_Objective_. Exclude images, then output the remaining data verbatim.

## BEGIN Collected data

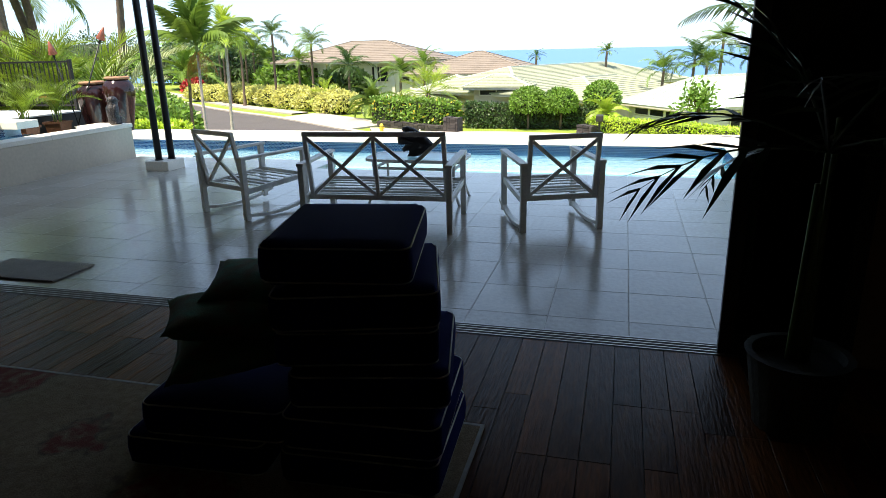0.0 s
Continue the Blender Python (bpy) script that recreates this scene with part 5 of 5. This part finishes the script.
for k, (x, y, z, rx, rz, m_) in enumerate(((-27.5, 57.5, -1.3, 4.0, 1.9, "leaf"), (-36, 64, -0.4, 5, 2.4, "leaf_dark"), (-44, 72, -0.2, 6, 2.6, "leaf"), (-50, 76, 0.0, 7, 3.0, "leaf_dark"), (-62, 92, 0.5, 10, 3.5, "leaf"), (-84, 96, 0.6, 12, 4, "leaf_dark"), (-80, 74, 0.4, 8, 3.5, "leaf"), (-64, 60, 0.2, 7, 3.2, "leaf_dark"), (-20.5, 52.5, -1.4, 2.3, 1.4, "leaf_dark"))):
    bush("tree_mass", (x, y, z), (rx, rx * 0.8, rz), 3000, 0.45, M[m_], "dense green trees along the street", 40 + k, "tree", rough=0.2)

orn = thing("garden_ornament", pose(-8.66, 11.27, 0.03, 0, 0, 35), "small white crossed lattice ornament in the pebble bed", "ornament")
for k in (-1, 1):
    part("bar", bar(bmesh.new(), (-0.09, 0.007 * k, 0.0 if k > 0 else 0.22), (0.09, 0.007 * k, 0.22 if k > 0 else 0.0), 0.028, 0.012), M["white_paint"], orn)
    part("bar", bar(bmesh.new(), (0.02, 0.007 * k, 0.0 if k > 0 else 0.22), (0.20, 0.007 * k, 0.22 if k > 0 else 0.0), 0.028, 0.012), M["white_paint"], orn)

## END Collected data

_Task result_.
0.0 s
Continue the Blender Python (bpy) script that recreates this scene with part 5 of 5. This part finishes the script.
for k, (x, y, z, rx, rz, m_) in enumerate(((-27.5, 57.5, -1.3, 4.0, 1.9, "leaf"), (-36, 64, -0.4, 5, 2.4, "leaf_dark"), (-44, 72, -0.2, 6, 2.6, "leaf"), (-50, 76, 0.0, 7, 3.0, "leaf_dark"), (-62, 92, 0.5, 10, 3.5, "leaf"), (-84, 96, 0.6, 12, 4, "leaf_dark"), (-80, 74, 0.4, 8, 3.5, "leaf"), (-64, 60, 0.2, 7, 3.2, "leaf_dark"), (-20.5, 52.5, -1.4, 2.3, 1.4, "leaf_dark"))):
    bush("tree_mass", (x, y, z), (rx, rx * 0.8, rz), 3000, 0.45, M[m_], "dense green trees along the street", 40 + k, "tree", rough=0.2)

orn = thing("garden_ornament", pose(-8.66, 11.27, 0.03, 0, 0, 35), "small white crossed lattice ornament in the pebble bed", "ornament")
for k in (-1, 1):
    part("bar", bar(bmesh.new(), (-0.09, 0.007 * k, 0.0 if k > 0 else 0.22), (0.09, 0.007 * k, 0.22 if k > 0 else 0.0), 0.028, 0.012), M["white_paint"], orn)
    part("bar", bar(bmesh.new(), (0.02, 0.007 * k, 0.0 if k > 0 else 0.22), (0.20, 0.007 * k, 0.22 if k > 0 else 0.0), 0.028, 0.012), M["white_paint"], orn)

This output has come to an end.